Editor's Note

By Jim O'Quinn

If the opportunity arises for you to engage a passionate theatre artist in conversation about the motivation that drives his or her work, consider yourself lucky. Such "why I do what I do" discussions—like the ones that appear in this issue with Ten Thousand Things artistic director Michelle Hensley and acclaimed actor F. Murray Abraham—can be a source of illumination and insight, not to mention sheer fun. That's what our arts reporters Laura Butchy and Lori Ann Laster found interviewing Hensley and Abraham, respectively—and in the case of these particular artists, it so happens, I can add a qualifying note or two.

I'd heard Michelle Hensley talk eloquently at theatre gatherings about the outside-the-box agenda that she pursues with her much-talked-about Minneapolis-based company, but it wasn't until she and I sat down eye-to-eye in the TCG offices late last year that I began to understand the intense magnetism that Ten Thousand Things generates, by all reports, on artists, critics and audiences in that city.

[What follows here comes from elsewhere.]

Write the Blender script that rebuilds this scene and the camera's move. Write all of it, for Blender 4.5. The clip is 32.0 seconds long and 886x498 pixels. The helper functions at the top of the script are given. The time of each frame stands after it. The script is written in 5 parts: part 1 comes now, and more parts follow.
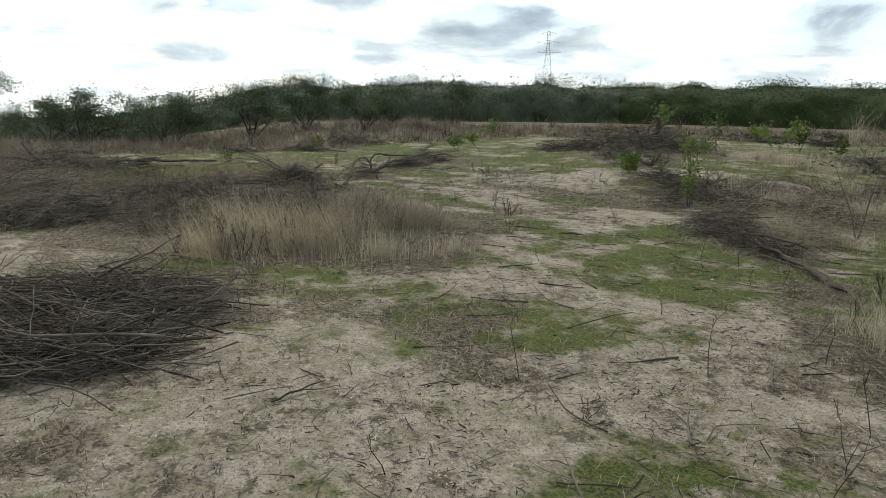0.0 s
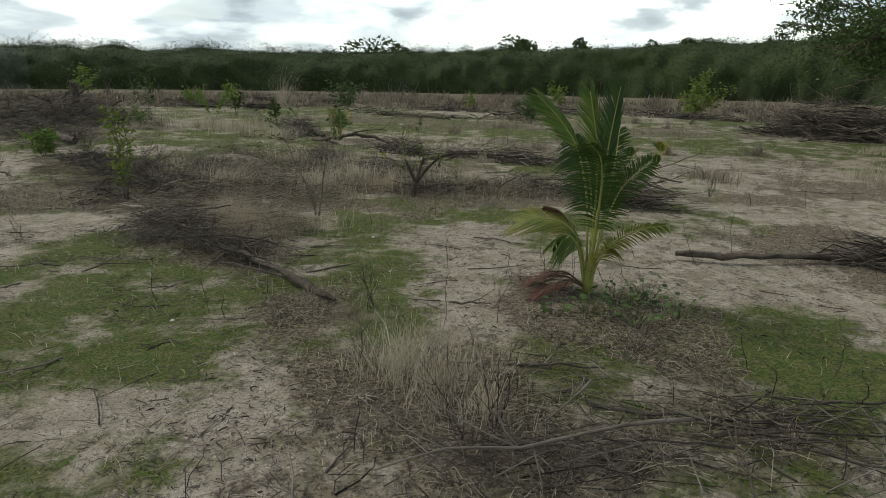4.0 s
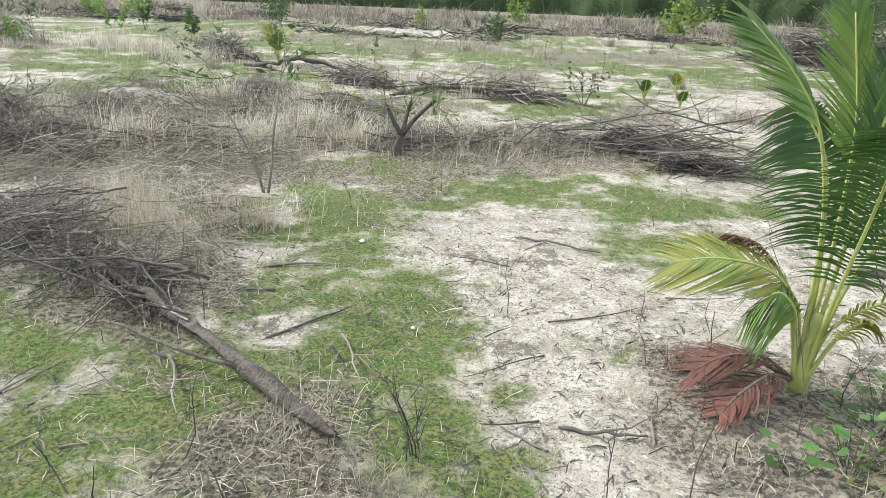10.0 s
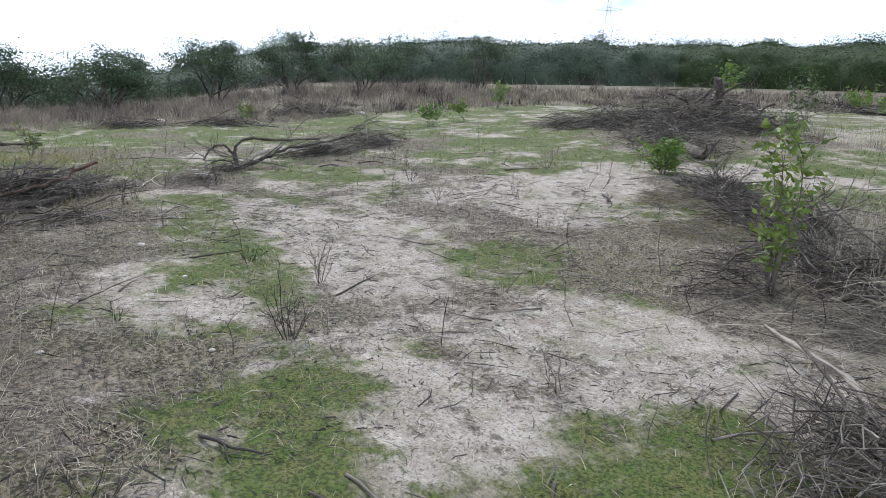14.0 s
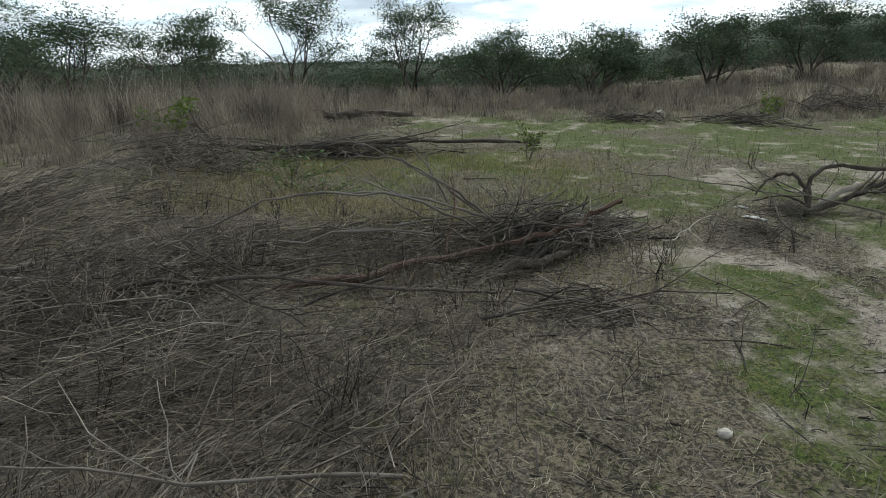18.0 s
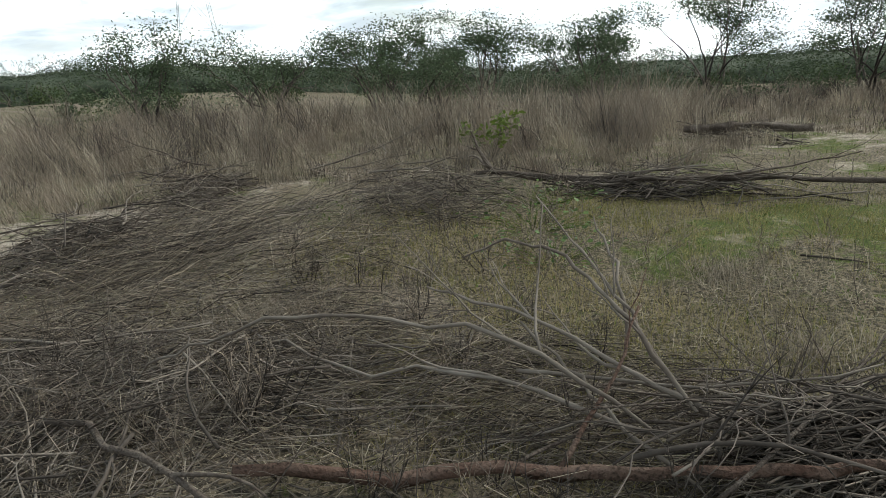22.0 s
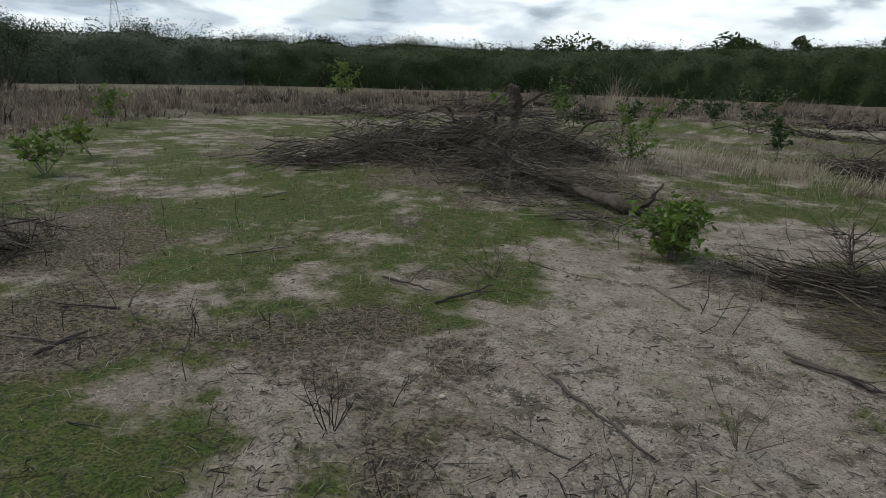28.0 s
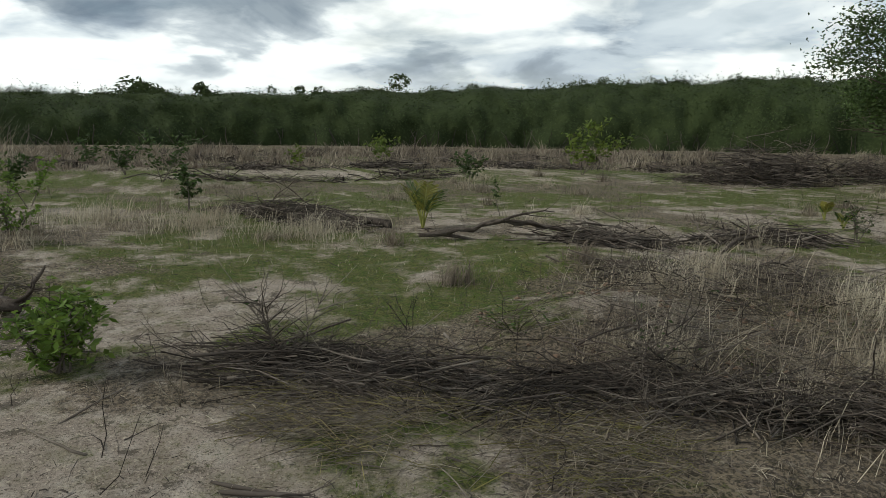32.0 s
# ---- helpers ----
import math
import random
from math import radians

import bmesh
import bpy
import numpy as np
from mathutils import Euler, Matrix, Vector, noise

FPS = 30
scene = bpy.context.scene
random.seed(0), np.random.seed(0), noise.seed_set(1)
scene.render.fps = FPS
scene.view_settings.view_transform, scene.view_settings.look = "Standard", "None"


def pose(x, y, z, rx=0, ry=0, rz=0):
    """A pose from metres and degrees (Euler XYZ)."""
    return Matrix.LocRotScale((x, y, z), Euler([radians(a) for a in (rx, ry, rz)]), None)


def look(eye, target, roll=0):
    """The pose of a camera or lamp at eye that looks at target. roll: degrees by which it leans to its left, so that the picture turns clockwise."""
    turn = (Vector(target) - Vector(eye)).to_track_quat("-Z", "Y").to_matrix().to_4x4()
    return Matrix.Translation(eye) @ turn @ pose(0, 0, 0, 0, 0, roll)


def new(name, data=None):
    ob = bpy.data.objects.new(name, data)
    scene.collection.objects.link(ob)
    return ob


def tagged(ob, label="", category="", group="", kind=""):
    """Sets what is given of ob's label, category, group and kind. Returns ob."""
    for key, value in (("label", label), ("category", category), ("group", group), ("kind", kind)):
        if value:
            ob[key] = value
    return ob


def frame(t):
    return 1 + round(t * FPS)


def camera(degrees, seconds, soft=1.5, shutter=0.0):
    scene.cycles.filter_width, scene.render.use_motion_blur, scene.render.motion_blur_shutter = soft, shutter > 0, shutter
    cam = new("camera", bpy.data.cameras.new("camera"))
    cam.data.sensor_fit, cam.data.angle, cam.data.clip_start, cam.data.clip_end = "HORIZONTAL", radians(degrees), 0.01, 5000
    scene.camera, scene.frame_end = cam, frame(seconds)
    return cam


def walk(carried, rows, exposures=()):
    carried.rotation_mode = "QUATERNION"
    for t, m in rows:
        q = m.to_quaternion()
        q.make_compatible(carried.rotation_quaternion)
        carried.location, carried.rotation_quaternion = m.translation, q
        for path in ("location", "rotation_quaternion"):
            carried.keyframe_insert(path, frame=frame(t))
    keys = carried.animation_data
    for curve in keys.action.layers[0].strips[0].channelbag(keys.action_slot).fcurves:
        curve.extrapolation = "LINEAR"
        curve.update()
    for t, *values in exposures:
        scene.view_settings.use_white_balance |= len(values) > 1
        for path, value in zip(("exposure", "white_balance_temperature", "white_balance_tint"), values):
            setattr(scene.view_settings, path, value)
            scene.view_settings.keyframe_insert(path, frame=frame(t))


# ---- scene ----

It's not that Hensley cultivates a powerhouse persona or makes outsized claims for TTT's work—she is, in fact, laid-back and unassuming, propelled, it seems, as much by quiet intelligence and no-nonsense practicality as by visionary ambitions. But the conviction and commitment that shine through Hensley's words when she talks about the company's accomplishments—you'll feel the contagious glow when our writer engages her in Q&A—makes a case that's utterly and indelibly convincing. Michelle Hensley is a believer, and she'll make one out of you.

By contrast, it's been nearly 20 years since I sat across from F. Murray Abraham talking about acting (that interview appeared in the Oct. '86 issue of American Theatre, just a year after Abraham became an instant celebrity by winning the Oscar for his Salieri in Amadeus). But I was reminded as I read this month's interview, about the challenges of his current undertakings at Theatre for a New Audience, of the actor's exuberance and candor and lack of pretense, still very much in evidence after all these years. Among many delightful thoughts Abraham shared with me was the observation that actors "have to be willing to risk falling on their asses—the only thing worth trying for is everything." Clearly that's a sentiment he's still putting to the test.

Why do artists do what they do? The best way to find out is by asking.